The decipherment of cuneiform script
Already by the turn of the seventeeth century, European travellers
in the Near East had begun to notice traces of what appeared
to be writing, but in a totally unknown script. For many years
there was great doubt that this was actually writing at all;
even those who believed it was indeed writing feared that
its secrets could never be unlocked. Although the task of
deciphering this writing, now known as the cuneiform script,
was indeed hard work, it was not impossible. Progress was
slow, however, and the decisive breakthrough did not come
until the turn of the nineteenth century with the work of
a German schoolteacher, Georg Friedrich Grotefend, on Old
Persian inscriptions found at the ancient capital of the Persian
rulers, Persepolis. The names and titles of the famous kings
of Persia, Darius and Xerxes, acted as his key. Over the course
of the next half century, much progress was to be made in
the decipherment of cuneiform.
A British army officer, Henry Creswicke Rawlinson, copied
and published a trilingual (Old Persian, Elamite and Akkadian)
inscription which had been carved into the rock at Behistun,
in Iran. This longer inscription allowed more Old Persian
signs to be identified, and soon the Elamite version was also
deciphered. By this time another language written in cuneiform
script, Urartian (from the area around Lake Van), had also
largely been deciphered.
The Akkadian texts known from Behistun and in ever increasing
numbers from Mesopotamia itself posed a greater challenge;
this form of cuneiform script made use of many more characters,
and deployed them in differing ways.
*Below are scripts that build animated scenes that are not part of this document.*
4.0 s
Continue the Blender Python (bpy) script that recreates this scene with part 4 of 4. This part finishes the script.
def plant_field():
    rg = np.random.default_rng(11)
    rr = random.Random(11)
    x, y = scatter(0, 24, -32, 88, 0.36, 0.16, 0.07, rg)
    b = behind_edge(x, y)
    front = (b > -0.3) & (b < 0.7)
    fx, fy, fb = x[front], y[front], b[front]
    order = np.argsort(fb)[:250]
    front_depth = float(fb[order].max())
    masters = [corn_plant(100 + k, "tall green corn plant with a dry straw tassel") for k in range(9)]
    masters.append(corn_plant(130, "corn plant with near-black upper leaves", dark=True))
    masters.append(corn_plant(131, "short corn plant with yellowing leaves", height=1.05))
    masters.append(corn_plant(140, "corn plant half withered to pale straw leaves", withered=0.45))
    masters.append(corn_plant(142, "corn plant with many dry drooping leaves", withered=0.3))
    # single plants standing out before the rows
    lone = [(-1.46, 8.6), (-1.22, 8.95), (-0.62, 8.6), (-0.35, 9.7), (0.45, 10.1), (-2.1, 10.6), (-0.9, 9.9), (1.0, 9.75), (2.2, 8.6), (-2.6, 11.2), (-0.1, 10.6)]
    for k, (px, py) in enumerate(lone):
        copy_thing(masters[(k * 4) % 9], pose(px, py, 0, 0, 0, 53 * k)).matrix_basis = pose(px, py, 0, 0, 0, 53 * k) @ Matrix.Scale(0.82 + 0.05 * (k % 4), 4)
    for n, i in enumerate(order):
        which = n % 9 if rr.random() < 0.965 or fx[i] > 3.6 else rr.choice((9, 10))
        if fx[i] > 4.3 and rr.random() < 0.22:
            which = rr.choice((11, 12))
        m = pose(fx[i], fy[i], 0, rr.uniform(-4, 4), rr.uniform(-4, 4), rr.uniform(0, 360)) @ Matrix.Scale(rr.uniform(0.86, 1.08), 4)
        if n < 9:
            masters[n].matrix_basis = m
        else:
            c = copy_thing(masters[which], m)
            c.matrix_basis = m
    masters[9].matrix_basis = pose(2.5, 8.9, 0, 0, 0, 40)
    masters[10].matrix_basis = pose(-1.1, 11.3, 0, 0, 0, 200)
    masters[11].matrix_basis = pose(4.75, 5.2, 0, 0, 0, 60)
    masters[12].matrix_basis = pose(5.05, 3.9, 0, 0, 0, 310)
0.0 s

Some represented syllables,
others whole words, others still had a different function;
and not only could one sign be read several different ways,
but also different signs could be used to render the same
sound or word. Despite these obstacles, Akkadian soon yielded
to the efforts of the decipherers, with the Irish and French
scholars Edward Hincks and Jules Oppert leading the way.
A further challenge soon appeared, however. As Akkadian began
to surrender its secrets, it became clear that not all of
the Mesopotamian texts were written in this Semitic language.
For some time afterwards controversy surrounded this apparently
agglutinative language with no recognisable relation to any
other known; was it a real language or just a cryptography
of Akkadian scribes (as argued by the semitist, Joseph Halévy)?
After much heated debate and an avalanche of new textual material
from the French excavations at Al-Hiba, Sumerian was universally
recognised as a language.
In the last years of the nineteenth century examples of another
language written in cuneiform script began to come to notice.
German excavations at the the Anatolian site of Boghazköy
in the early years of the twentieth century unearthed thousands
of tablets written in this language. The language turned out
to be Hittite, the official language of the Hittite empire,
echoes of which empire were already resounding in the other
cuneiform sources.
In the 1930's, a new chapter in cuneiform studies was opened,
following the discovery of texts written in totally different
cuneiform script by a French expedition at the Syrian site
of Ugarit. This system looked similar to the cuneiform long
known from Mesopotamia but functioned very differently; instead
of being logo-syllabic, the Ugaritic script was alphabetic.
The language written in this cuneiform alphabet (of which
there is more than one version) is Semitic and soon the texts,
which included many myths and legends, were rendered comprehensible,
at least more or less.
Although the greater part of the decipherment process has
now been accomplished, many smaller challenges still lie ahead.